Average of polynomials over the real sphere In quantum information, much can be done with the averaging formula
$$
\int_{\mathbb{C}P^{n-1}} (zz^*)^{\otimes t} dz = {n + t -1 \choose t}^{-1} \operatorname{\Pi}_{\mathrm{Sym}^t}$$
Here the integral gives an average over all unit vectors $z \in \mathbb{C}^n$ and $\operatorname{\Pi}_{\mathrm{Sym}^t}$ denotes the orthogonal projector onto the totally symmetric subspace of $(\mathbb{C}^n)^{\otimes t}$. This result appears as Lemma 1 in the following paper.

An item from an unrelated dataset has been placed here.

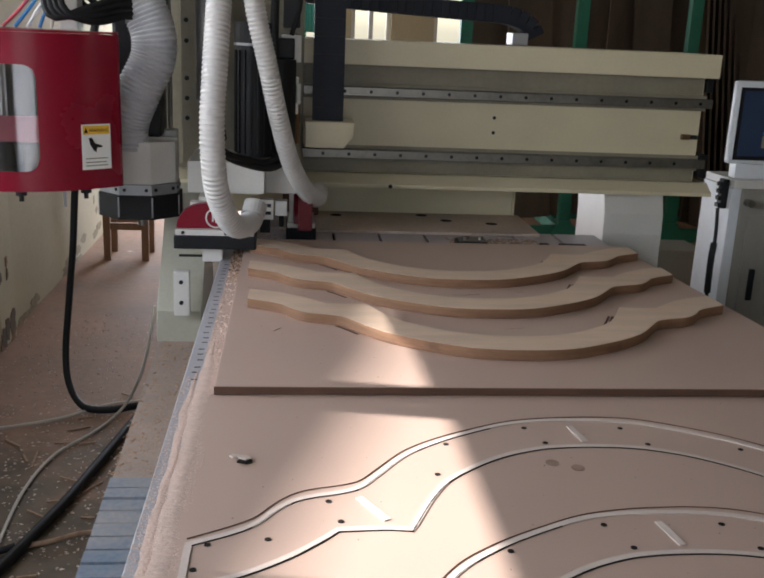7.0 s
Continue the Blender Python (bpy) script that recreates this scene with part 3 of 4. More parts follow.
part("cylinder_block", block(0.10, 0.15, 1.40, 1.46, 1.30, 1.36, 0.004), "white", hd)
part("valve", block(0.09, 0.15, 1.45, 1.52, 1.42, 1.50, 0.004), "label", hd)
part("solenoid", block(0.095, 0.145, 1.43, 1.5, 1.52, 1.62, 0.004), "black", hd)
part("copper_fitting", rod((0.115, 1.43, 1.18), (0.115, 1.43, 1.3), 0.008, 10), "brass", hd)
part("copper_fitting", rod((0.14, 1.43, 1.18), (0.14, 1.43, 1.3), 0.008, 10), "brass", hd)
part("sensor_post", block(0.118, 0.143, 1.40, 1.43, 1.27, 1.38, 0.004), "white", hd)

# main spindle with its guard and skirt
sp = thing("spindle_guard", "white eight-sided dust guard with a black brush skirt", "dust guard", (-0.30, 1.25, 1.0))
GC = (-0.305, 1.26)


def eight(r):
    return [(GC[0] + r * math.cos(math.pi / 8 + k * math.pi / 4), GC[1] + r * math.sin(math.pi / 8 + k * math.pi / 4)) for k in range(8)]


part("guard", prism(eight(0.112), "z", 1.083, 1.20, 0.003), "white", sp)
part("clamp_band", prism(eight(0.115), "z", 1.053, 1.0825, 0.001), "alu", sp)
sk = part("brush_skirt", prism(eight(0.121), "z", 0.985, 1.0525, 0.002), "rubber", sp)
for k in range(8):
    a = k * math.pi / 4
    c, s = math.cos(a), math.sin(a)
    for off in (-0.03, 0.03):
        p = Vector((GC[0] + 0.1065 * c - off * s, GC[1] + 0.1065 * s + off * c, 1.068))
        part("screw", rod(p - Vector((c, s, 0)) * 0.002, p + Vector((c, s, 0)) * 0.0025, 0.005, 8), "black", sp)
    b = a + math.pi / 8
    part("skirt_slit", rod((GC[0] + 0.1205 * math.cos(b), GC[1] + 0.1205 * math.sin(b), 0.992), (GC[0] + 0.1205 * math.cos(b), GC[1] + 0.1205 * math.sin(b), 1.048), 0.0025, 6), "alu", sk)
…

Does this result have an analog for the average over all unit vectors $x \in \mathbb{R}^n$?
$$
\int_{\mathbb{R}P^{n-1}} 
(xx^\top)^{\otimes t} dx = {?}
$$
By direct computations, I see that the first formula does not hold when $\mathbb{C}P$ is replaced by
$\mathbb{R}P$ for $t=2$.
Having a formula for
$\int_{\mathbb{R}P^{n-1}} (xx^\top)^{\otimes t} dx$ (even for $t = 2$) would help with a problem I'm working on, but I have not been able to find a reference for this or discover a formula myself.

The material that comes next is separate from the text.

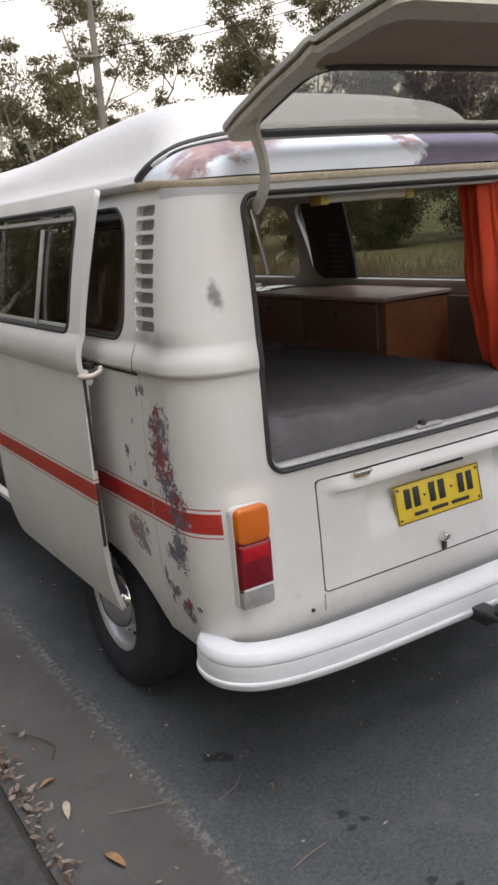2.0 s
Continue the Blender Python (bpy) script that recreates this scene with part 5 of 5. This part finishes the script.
def power_pole(x, y, h, r):
    t = thing("power_pole", "weathered wooden power pole with a crossarm", "pole", "poles along the road", at=(x, y, 0))
    z = rise(x, y)
    part("post", tube([(x, y, z - 0.3), (x, y, z + h * 0.5), (x + 0.03, y, z + h)], [r, r * 0.85, r * 0.7], 12), POLEWOOD, t)
    arm = part("crossarm", box((2.0, 0.10, 0.12), (x, y - 0.15, z + h - 0.6), 0.01), POLEWOOD, t)
    for dx in (-0.9, -0.45, 0.45, 0.9):
        part("insulator", lathe([(0.03, 0), (0.045, 0.05), (0.03, 0.12), (0.02, 0.15)], "z", (x + dx, y - 0.15, z + h - 0.54), 10), IVORY, arm)
    part("lower_arm", box((1.2, 0.08, 0.09), (x - 0.3, y - 0.14, z + h * 0.72), 0.01), POLEWOOD, t)
    return t


power_pole(-0.35, 55.0, 16.5, 0.15)
power_pole(12.2, 30.0, 11.0, 0.17)
power_pole(16.5, -14.0, 10.0, 0.17)
for k, (a, b, sag) in enumerate((((12.2, 30.0, 8.0), (16.5, -14.0, 7.2), 0.9), ((12.7, 30.0, 8.3), (17.0, -14.0, 8.0), 0.9), ((-0.35, 55, 15.8), (12.2, 30.0, 10.4), 1.0))):
    a, b = Vector(a), Vector(b)
    w = thing("overhead_wire", "thin dark overhead power wire", "wire", "overhead wires", at=tuple(a))
    part("cable", tube([a.lerp(b, t) - Vector((0, 0, sag * 4 * t * (1 - t))) for t in np.linspace(0, 1, 30)], 0.012, 5), ENDGAP, w)
sign = thing("street_sign", "small orange street name sign on a grey post", "sign", at=(-4.9, 40, 0.2))
part("sign_post", tube([(-4.9, 40.0, 0.0), (-4.9, 40.0, 2.95)], 0.035, 10), STEEL, sign)
part("sign_blade", box((0.95, 0.03, 0.17), (-5.35, 40.0, 2.9), 0.005), material("orange_sign", (0.62, 0.26, 0.02), 0.5), sign)
dead = thing("dead_tree", "bare grey dead tree standing above the scrub", "tree", at=(24, 21, 0))
bm = tube([(24, 21, 0), (24.1, 21, 3.5), (23.9, 21, 6.2), (23.6, 21, 7.8)], [0.14, 0.11, 0.07, 0.03], 8)
tube([(24.0, 21, 5.2), (24.5, 21, 6.2), (24.6, 21, 6.8)], [0.05, 0.03, 0.012], 6, bm)
tube([(23.9, 21, 6.2), (23.3, 21, 6.9), (23.0, 21, 7.0)], [0.04, 0.025, 0.012], 6, bm)
part("trunk", bm, BARK, dead)


# ---- grass, litter, twigs ----
def blades(rng_, xy, z, h, w, lean):
    n_b = len(xy)
    base = np.c_[xy, z]
    a = rng_.uniform(0, 2 * np.pi, n_b)
    side_ = np.c_[np.cos(a), np.sin(a), np.zeros(n_b)] * (w * rng_.uniform(0.6, 1.3, n_b))[:, None]
    tip = base + np.c_[rng_.normal(0, lean, (n_b, 2)), np.ones(n_b)] * (h * rng_.uniform(0.5, 1.3, n_b))[:, None]
    return np.stack([base - side_, base + side_, tip], 1).reshape(-1, 3), np.arange(n_b * 3).reshape(-1, 3)


r3 = np.random.default_rng(9)
n_b = 70000
xy = np.c_[-1.60 - np.abs(r3.normal(0, 1, n_b)) * 2.2, r3.uniform(-2.5, 17, n_b)]
# patchy: thick in places along the kerb, worn thin further in
thick = 0.55 + 0.5 * np.sin(xy[:, 0] * 2.3 + np.sin(xy[:, 1] * 1.1) * 1.7) * np.sin(xy[:, 1] * 1.9 + xy[:, 0])
xy = xy[r3.uniform(0, 1, n_b) < np.where(xy[:, 0] > -2.0, 0.9, thick)]
v_, f_ = blades(r3, xy, np.array([float(verge_h(x, y)) for x, y in xy]) - 0.005, 0.055, 0.004, 0.5)
tagged(new("grass", fast_mesh("grass", v_, f_, GREENGRASS)), "short yellow-green verge grass", "grass", kind="stuff")
n_b = 26000
xy = np.c_[8.3 + np.abs(r3.normal(0, 1, n_b)) * 3.2, r3.uniform(-14, 52, n_b)]
clump = 0.6 + 0.4 * np.sin(xy[:, 0] * 2.1 + np.sin(xy[:, 1] * 1.3) * 2) * np.sin(xy[:, 1] * 1.7)
v_, f_ = blades(r3, xy, np.array([rise(x, y) for x, y in xy]) - 0.02, 0.75 * np.clip(clump, 0.35, 1), 0.014, 0.35)
tagged(new("dry_grass", fast_mesh("dry_grass", v_, f_, DRYGRASS)), "tall dry yellow grass beyond the road", "grass", kind="stuff")

LITTER = leaf_material("dry_fallen_leaves", (0.16, 0.10, 0.07), (0.58, 0.49, 0.42))
VERGELITTER = leaf_material("brown_fallen_leaves", (0.13, 0.082, 0.055), (0.34, 0.25, 0.185))
YELLOWLEAF = material("yellow_fallen_leaf", (0.30, 0.17, 0.075), 0.7, noise=0.25, scale=30, per_object=0.25)
PALELEAF = material("pale_fallen_leaf", (0.32, 0.265, 0.19), 0.7, noise=0.25, scale=30, per_object=0.2)
TWIG = material("dry_twig", (0.16, 0.125, 0.10), 0.9, noise=0.3)


def flat_leaves(rng_, xy, z, size):
    n_l = len(xy)
    a = rng_.uniform(0, 2 * np.pi, n_l)
    d = np.c_[np.cos(a), np.sin(a), rng_.normal(0, 0.25, n_l)]
    s_ = np.c_[-np.sin(a), np.cos(a), rng_.normal(0, 0.35, n_l)]
    ln = (size * rng_.uniform(0.5, 1.4, n_l))[:, None]
    p = np.c_[xy, z]
    w = ln * rng_.uniform(0.12, 0.26, n_l)[:, None]
    return np.stack([p, p + d * ln * 0.45 + s_ * w, p + d * ln, p + d * ln * 0.45 - s_ * w], 1).reshape(-1, 3), np.arange(n_l * 4).reshape(-1, 4)


ys = r3.uniform(-1.5, 18, 9000)
heap = (0.08 + 0.30 * smooth(0.5, 3.0, ys)) + 0.45 * np.sin(ys * 1.9) * np.sin(ys * 0.7 + 1) + 0.9 * np.exp(-((ys - 4.6) / 0.5) ** 2)
keepers = r3.uniform(0, 1.3, 9000) < heap + 0.1
ys = ys[keepers]
xs_ = -1.395 + np.abs(r3.normal(0, 1, len(ys))) * 0.036 * (0.5 + heap[keepers])
v_, f_ = flat_leaves(r3, np.c_[xs_, ys], 0.022 + r3.uniform(0, 0.02, len(ys)), 0.034)
tagged(new("leaf_litter", fast_mesh("leaf_litter", v_, f_, LITTER)), "line of dry leaf litter along the kerb", "leaves", kind="stuff")
n_l = 480
xy = np.c_[r3.uniform(-1.38, 2.6, n_l), r3.uniform(-2.6, 2.5, n_l)]
v_, f_ = flat_leaves(r3, xy, np.where(xy[:, 0] < -0.98, 0.016, 0.005), 0.017)
tagged(new("litter_flecks", fast_mesh("litter_flecks", v_, f_, LITTER)), "small pale flecks of leaf on the road", "leaves", kind="stuff")
n_l = 5200
xy = np.c_[-1.7 - 10.3 * r3.uniform(0, 1, n_l) ** 0.7, r3.uniform(-2.5, 19, n_l)]
v_, f_ = flat_leaves(r3, xy, np.array([float(verge_h(x, y)) for x, y in xy]) + 0.03, 0.10)
tagged(new("verge_litter", fast_mesh("verge_litter", v_, f_, VERGELITTER)), "dry leaves and bark scattered over the verge", "leaves", kind="stuff")


def fallen_leaf(x, y, length, turn, mat_, label):
    bm_ = bmesh.new()
    n_ = 8
    left, right = [], []
    mid = []
    for k in range(n_ + 1):
        t = k / n_
        w = length * 0.125 * math.sin(math.pi * t) ** 0.8
        lift = 0.010 * math.sin(math.pi * t)
        mid.append(bm_.verts.new((t * length, 0, lift * 0.4)))
        left.append(bm_.verts.new((t * length, w, lift + 0.2 * w)))
        right.append(bm_.verts.new((t * length, -w, lift + 0.35 * w)))
    for k in range(n_):
        for a_, b_ in ((left, mid), (mid, right)):
            bm_.faces.new((a_[k], b_[k], b_[k + 1], a_[k + 1]))
    bmesh.ops.remove_doubles(bm_, verts=bm_.verts, dist=0.0003)
    ob = part("fallen_leaf", bm_, mat_)
    s_ = ob.modifiers.new("thickness", "SOLIDIFY")
    s_.thickness = 0.0008
    ob.matrix_basis = pose(x, y, 0.017 if x < -0.98 else 0.004, 0, 0, turn)
    return tagged(ob, label, "leaf", "fallen leaves")


for x, y, ln, tu, m_, lab in ((-1.31, 0.470, 0.075, 20, YELLOWLEAF, "yellow-orange fallen leaf on the gutter"), (-1.285, 0.275, 0.105, 75, PALELEAF, "pale curled fallen leaf on the gutter"), (-1.225, -0.01, 0.105, 110, YELLOWLEAF, "yellow fallen leaf on the gutter"),
                              (-1.20, -0.26, 0.09, 150, PALELEAF, "pale fallen leaf on the gutter"),
                              (-1.15, 1.75, 0.09, 10, PALELEAF, "pale fallen leaf on the gutter"), (-0.98, 3.1, 0.08, 0, PALELEAF, "small pale leaf by the wheel"), (-0.72, 0.02, 0.035, 80, YELLOWLEAF, "tiny yellow leaf on the road")):
    fallen_leaf(x, y, ln * 0.88, tu, m_, lab)


DARKTWIG = material("dark_twig", (0.05, 0.04, 0.032), 0.9, noise=0.3)


def twig(points, r, label):
    ob = part("twig", tube(bend(points, 5), r, 6), DARKTWIG if "dark" in label else TWIG)
    return tagged(ob, label, "twig", "fallen twigs")


twig([(-1.29, 0.83, 0.022), (-1.23, 0.76, 0.022), (-1.19, 0.66, 0.022), (-1.222, 0.59, 0.020)], 0.0022, "dark bent twig on the gutter")
twig([(-0.871, -0.284, 0.004), (-0.805, -0.270, 0.007), (-0.735, -0.258, 0.004)], 0.0022, "pale dry twig on the road")
twig([(-0.876, 0.085, 0.004), (-0.808, 0.105, 0.006), (-0.758, 0.150, 0.004)], 0.0018, "thin pale twig on the road")
twig([(-0.937, -0.48, 0.006), (-0.876, -0.517, 0.010), (-0.818, -0.60, 0.004)], 0.0026, "forked dark twig on the road")
twig([(-0.925, -0.537, 0.004), (-0.866, -0.543, 0.007)], 0.0018, "short dark twig on the road")
twig([(-0.932, -0.70, 0.004), (-0.884, -0.701, 0.008), (-0.837, -0.699, 0.004)], 0.0026, "dry twig on the road")
twig([(-0.733, -0.686, 0.003), (-0.72, -0.712, 0.006), (-0.709, -0.742, 0.003)], 0.002, "small dry twig on the road")
twig([(-1.18, 0.22, 0.02), (-1.08, 0.18, 0.02), (-1.0, 0.16, 0.014)], 0.0018, "thin dry twig on the gutter")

 A: Here is a solution for the case $t=2$.
Let $$T= \int_{\mathbb{R}P^{n-1}} 
(xx^\top)\otimes (xx^\top) dx $$
(I'm gonna assume that the integral is normalized so that the measure of $\mathbb{R}P^{n-1}$ is $1$).
As in the complex case, it's easy to see that $T$ has image in the symmetric subspace $\text{Sym}^2 \mathbb{R}^n$ and vanishes on its complement $\bigwedge^2\mathbb{R}^n$. Hence it's enough to understand the action of $T$ on $\text{Sym}^2 \mathbb{R}^n$.
Let $\phi : \text{Sym}^2 \mathbb{R}^n \to \mathbb{R}$ be the linear map defined by $\phi(x\otimes y)=\langle x,y\rangle$ and let $W=\ker \phi$. As a representation of $SO(n)$, $\text{Sym}^2 \mathbb{R}^n$ decomposes into irreducibles as
$$\text{Sym}^2 \mathbb{R}^n = W \oplus \mathbb{R}\omega$$
where $\omega=\sum_{i=1}^n e_i\otimes e_i \in \text{Sym}^2 \mathbb{R}^n$ for any orthogonal basis $(e_i)_{i=1}^n$ of $\mathbb{R}^n$ (and the two summands are still irreducible over $\mathbb{C}$; see https://math.stackexchange.com/questions/4413836/decomposition-of-symmetric-powers-of-the-standard-representation-of-son).
It's easy to see that $T$ commutes with the action of $SO(n)$ on $\text{Sym}^2 \mathbb{R}^n$, so by Schur's lemma it must act by a scalar $\lambda$ on $W$ and by another scalar $\mu$ on $\mathbb{R}\omega$.
To determine $\mu$, we can calculate explicitly
$$T\omega = \int_{\mathbb{R}P^{n-1}} 
\sum_{i=1}^n \langle x, e_i\rangle\>^2 x\otimes x \ dx = \int_{\mathbb{R}P^{n-1}} 
x\otimes x \ dx$$
which is sent under $\phi$ to
$$\int_{\mathbb{R}P^{n-1}} 
1 \ dx = 1$$
On the other hand, note that $\phi(\omega)=n$. Hence we must have $\mu =\frac{1}{n}$.
To determine $\lambda$, note that $xx^\top\otimes xx^\top$ has trace $1$ for every unit vector $x\in \mathbb{R}^n$, so $T$ itself has trace $1$. On the other hand the trace of $T$ is given by
$$\text{Tr}(T)=\lambda \cdot \dim(W) + \mu = \lambda \cdot \frac{n^2+n-2}{2} + \frac{1}{n}=\lambda\cdot\frac{(n-1)(n+2)}{2} + \frac{1}{n}.$$
Solving, for $\lambda$, we find that $\lambda = \frac{2}{n(n+2)}$.
This gives a complete description of the averaged operator $T$ in the case $t=2$. With more work, I think that the same ideas can be extended to arbitrary $t$, using the decomposition of $\text{Sym}^t \mathbb{R}^n$ into $SO(n)$-irreducibles described in the MSE question linked above.